In cella con il telefonino, assolto. Ma per la Cassazione è colpevole

La Suprema Corte annulla la sentenza con l’abbreviato e rinvia gli atti al tribunale per un processo bis: «Solo quel detenuto poteva avere interesse a chiamare, con quell’apparecchio, la sorella e la moglie»
TERAMO. È una delle tante emergenze del carcere di Castrogno e non solo visto che ogni giorno nei penitenziari italiani, nascosti nei pacchi dono o lanciati con i droni, entrano decine di telefoni cellulari destinati ai detenuti. Che il più delle volte, così come è stato dimostrato da molte inchieste, anche dalle celle continuano a gestire contatti criminali.
Come nel caso finito all’esame della Cassazione che ha accolto il ricorso della Procura generale contro l’assoluzione di un detenuto napoletano finito a processo con l’accusa prevista dall’articolo dal 391 ovvero l’indebito utilizzo del cellulare in carcere. Telefonino usato quando era recluso nel reparto dell’alta sicurezza. Al termine del processo con rito abbreviato il tribunale lo aveva assolto per non aver commesso il fatto. La Procura generale ha fatto ricorso e la Suprema Corte (sesta sezione penale presieduta dalla giudice Emilia Anna Giordano) ha accolto «senza rinvio», si legge nel provvedimento, «con trasmissione degli atti al tribunale di Teramo, in diversa composizione fisica, per l’ulteriore corso».
L’uomo era finito a processo dopo che le indagini avevano accertato che all’interno del carcere era stato ritrovato un telefono cellulare e che dalle verifiche era emerso che le sole utenze contattate più volte erano risultate quelle di sua sorella e sua moglie. L’uomo all’epoca era detenuto a Teramo per scontare una serie di condanne per estorsioni ai negozianti con l’aggravante dell’associazione di tipo mafiosa (fatti avvenuti in Campania). Ma quelle telefonate partite dal carcere teramano e dirette ai familiari dell’uomo non erano state ritenute sufficienti dal tribunale per provare che fosse stato lui a farle: da qui l’assoluzione per non aver commesso il fatto. La Procura generale aveva fatto ricorso sostenendo «una motivazione assente, contraddittoria e illogica».
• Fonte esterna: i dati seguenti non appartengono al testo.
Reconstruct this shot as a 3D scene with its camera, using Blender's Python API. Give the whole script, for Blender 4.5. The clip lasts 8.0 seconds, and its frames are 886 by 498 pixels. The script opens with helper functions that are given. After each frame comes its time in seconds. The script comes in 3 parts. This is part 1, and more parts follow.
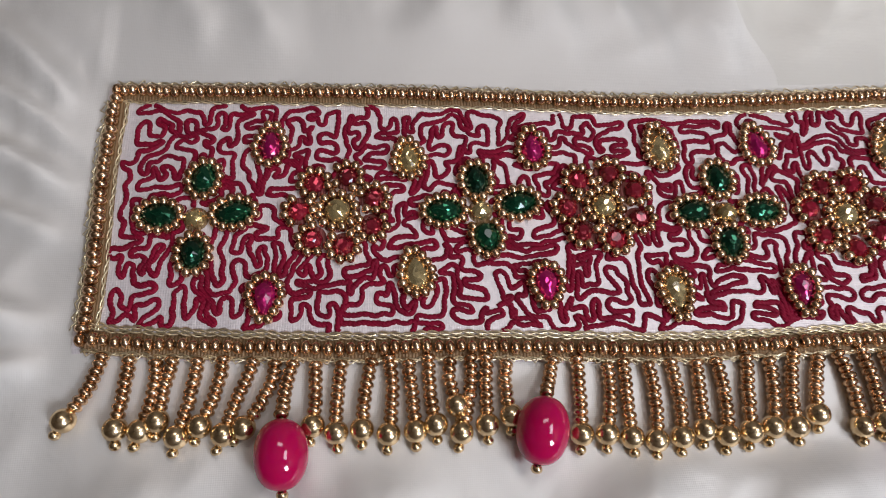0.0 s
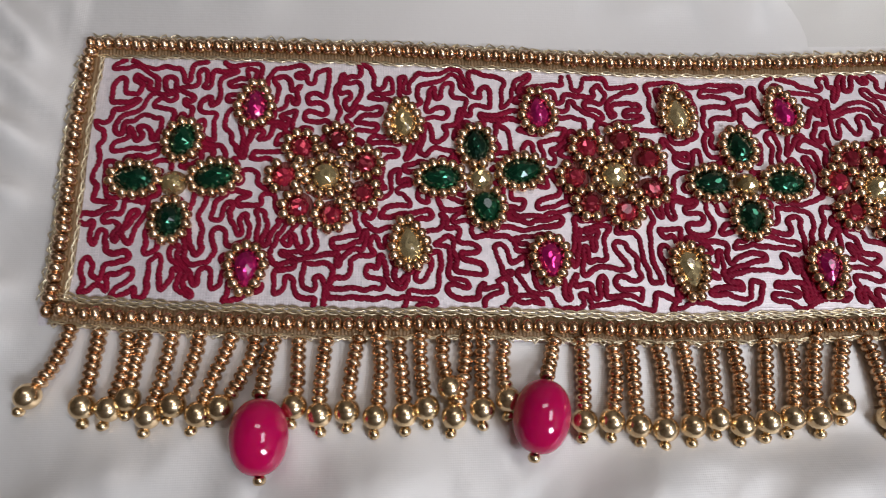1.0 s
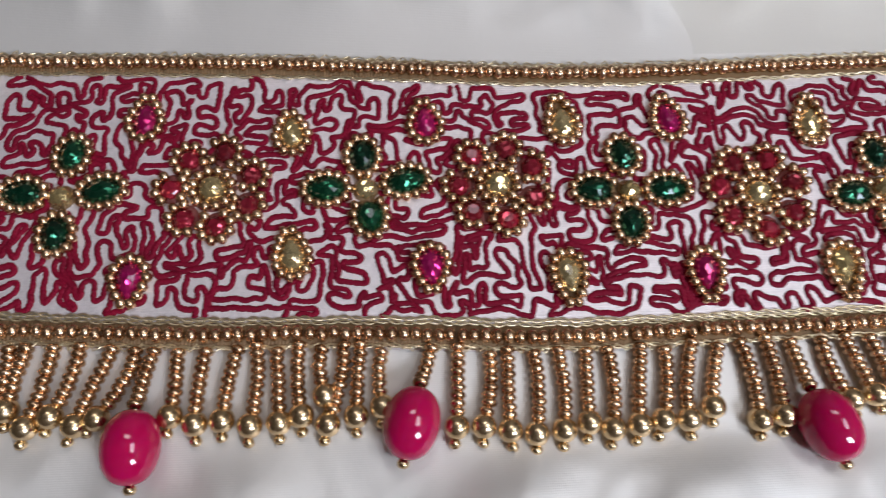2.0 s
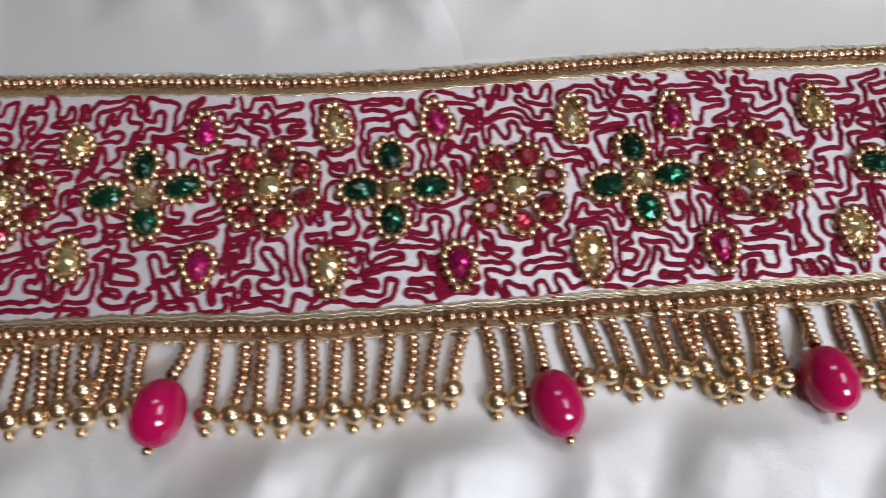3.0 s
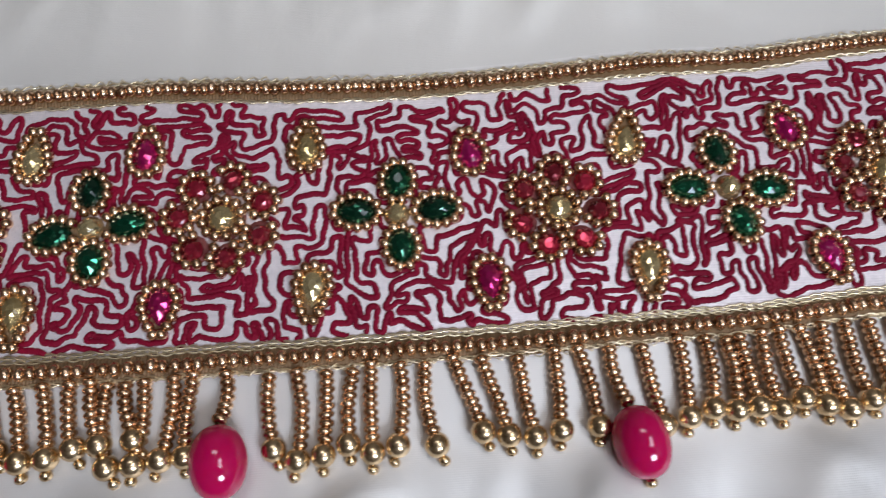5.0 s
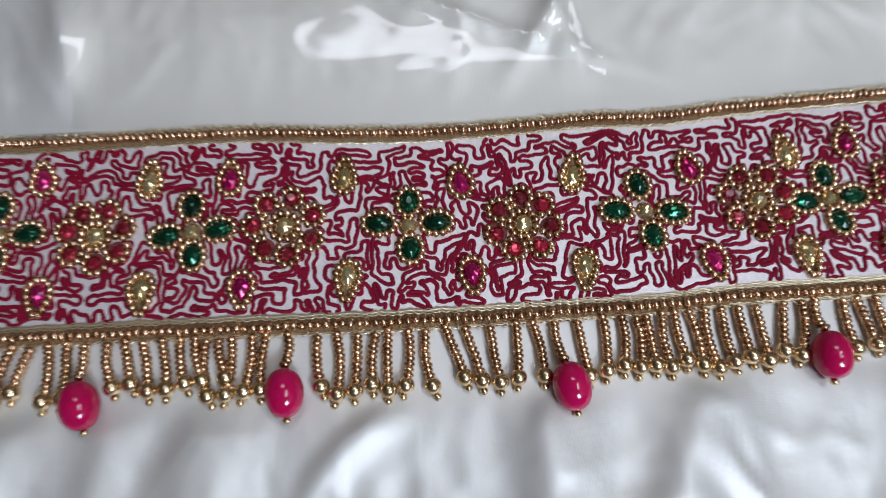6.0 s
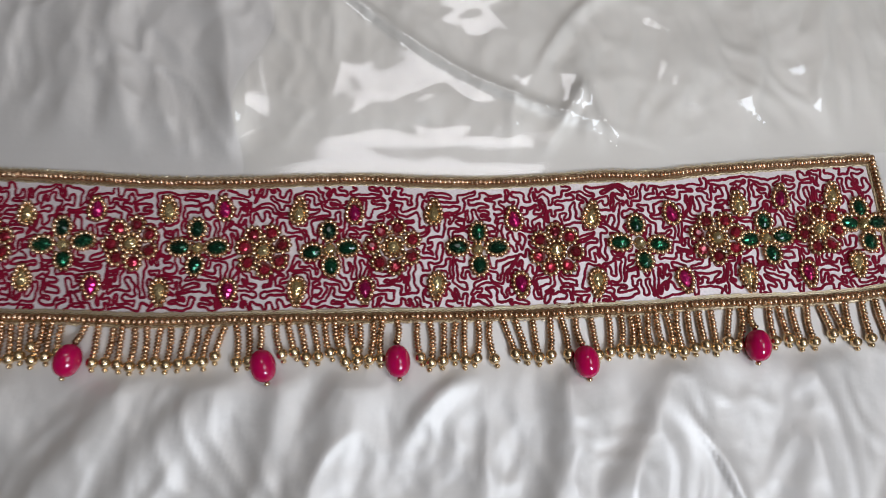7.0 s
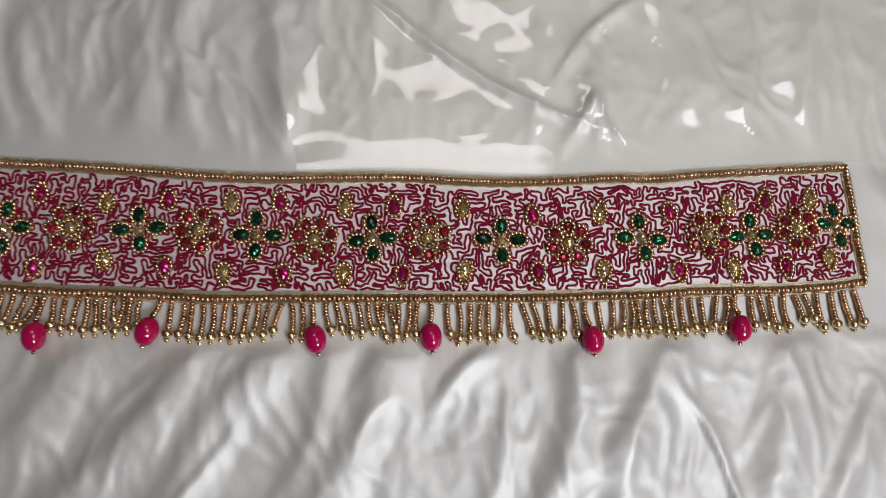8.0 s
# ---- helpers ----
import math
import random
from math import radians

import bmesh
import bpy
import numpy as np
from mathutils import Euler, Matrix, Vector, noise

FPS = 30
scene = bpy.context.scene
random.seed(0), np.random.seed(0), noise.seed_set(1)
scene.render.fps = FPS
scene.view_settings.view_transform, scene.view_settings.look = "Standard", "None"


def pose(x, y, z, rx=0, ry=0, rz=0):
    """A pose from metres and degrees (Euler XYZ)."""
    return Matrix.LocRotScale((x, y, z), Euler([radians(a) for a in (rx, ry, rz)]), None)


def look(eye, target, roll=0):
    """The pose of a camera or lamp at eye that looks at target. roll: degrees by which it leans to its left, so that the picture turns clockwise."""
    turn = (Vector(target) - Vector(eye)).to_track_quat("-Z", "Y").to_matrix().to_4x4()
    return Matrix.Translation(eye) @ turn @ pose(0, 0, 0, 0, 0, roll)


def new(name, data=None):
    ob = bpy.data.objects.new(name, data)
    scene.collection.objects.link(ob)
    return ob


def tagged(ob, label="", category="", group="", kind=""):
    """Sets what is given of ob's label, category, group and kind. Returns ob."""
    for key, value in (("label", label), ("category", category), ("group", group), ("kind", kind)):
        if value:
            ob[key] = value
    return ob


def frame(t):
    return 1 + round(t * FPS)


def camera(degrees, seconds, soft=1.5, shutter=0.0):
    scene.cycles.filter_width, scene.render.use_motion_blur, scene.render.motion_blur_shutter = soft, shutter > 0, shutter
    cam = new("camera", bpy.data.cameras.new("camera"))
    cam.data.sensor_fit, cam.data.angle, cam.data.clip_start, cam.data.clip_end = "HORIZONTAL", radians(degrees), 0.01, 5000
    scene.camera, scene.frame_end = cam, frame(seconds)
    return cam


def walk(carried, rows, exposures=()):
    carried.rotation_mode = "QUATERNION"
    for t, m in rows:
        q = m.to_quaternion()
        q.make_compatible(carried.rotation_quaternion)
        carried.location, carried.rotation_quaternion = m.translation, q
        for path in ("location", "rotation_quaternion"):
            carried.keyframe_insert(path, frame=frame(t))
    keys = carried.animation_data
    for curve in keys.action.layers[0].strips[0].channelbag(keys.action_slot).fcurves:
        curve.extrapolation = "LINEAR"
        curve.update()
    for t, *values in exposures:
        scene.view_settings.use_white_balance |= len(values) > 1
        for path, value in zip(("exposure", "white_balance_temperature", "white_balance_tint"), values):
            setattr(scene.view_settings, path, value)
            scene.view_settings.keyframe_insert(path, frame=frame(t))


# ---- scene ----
cam = camera(68.0, 8.0, soft=1.0, shutter=0.5)
PATH = [
    (0, (0.06142, -0.02809, 0.12106), (0.06240, -0.02130, 0.10227), 6),
    (0.5, (0.06084, -0.02489, 0.11559), (0.06173, -0.01847, 0.09667), 5.7),
    (1, (0.06433, -0.02607, 0.11184), (0.06502, -0.01994, 0.09282), 5.2),
    (1.2, (0.06853, -0.02572, 0.11104), (0.06912, -0.01954, 0.09203), 4.2),
    (2.3, (0.09695, -0.02829, 0.11820), (0.09766, -0.02187, 0.09927), 3.6),
    (2.5, (0.10670, -0.03069, 0.12059), (0.10723, -0.02399, 0.10175), 1.3),
    (3, (0.13228, -0.03519, 0.12009), (0.13274, -0.02837, 0.10129), 0.1),
    (3.5, (0.15640, -0.03468, 0.11820), (0.15667, -0.02817, 0.09929), -1.8),
    (4, (0.18482, -0.03301, 0.11651), (0.18545, -0.02669, 0.09755), 1.1),
    (4.5, (0.21579, -0.02848, 0.11398), (0.21666, -0.02247, 0.09493), 3.8),
    (5, (0.23709, -0.02090, 0.11594), (0.23774, -0.01525, 0.09676), 3.1),
    (5.2, (0.24117, -0.02035, 0.11961), (0.24170, -0.01480, 0.10040), 2),
    (6.3, (0.23287, -0.03662, 0.19020), (0.23337, -0.03112, 0.17098), 3.3),
    (6.5, (0.22778, -0.03443, 0.20782), (0.22862, -0.02945, 0.18847), 7.8),
    (7, (0.20918, -0.03175, 0.24669), (0.20999, -0.02759, 0.22714), 10.3),
    (7.5, (0.20101, -0.03364, 0.26297), (0.20207, -0.02996, 0.24334), 15.6),
    (8, (0.19226, -0.03190, 0.28401), (0.19330, -0.02853, 0.26432), 17.4),
]
walk(cam, [(t, look(eye, target, roll)) for t, eye, target, roll in PATH],
     [(0.0, 0.16, 6750, 19), (2.5, 0.2, 6450, 18), (5.2, -0.02, 6300, 18), (6.5, -0.14, 6100, 13), (7.0, -0.2, 6650, 17), (8.0, -0.27, 6900, 17)])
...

Ricorso accolto dalla Cassazione. «Nel caso in esame», ha scritto la presidente, «era stata raggiunta una prova di reità a tutti gli effetti. La duplicità dei contatti nei confronti tanto della convivente che della stretta congiunta provano nei confronti dell’imputato – che era il solo ad avere interesse ad effettuare tali chiamate – l’utilizzo indebito del telefono all’interno dell’istituto penitenziario. Né dalla scarna motivazione emerge una visione diversamente apprezzabile fornita dall’imputato. La sentenza, pertanto, deve essere annullata senza rinvio con trasmissione degli atti al tribunale di Teramo, in diversa composizione fisica, per l’ulteriore corso».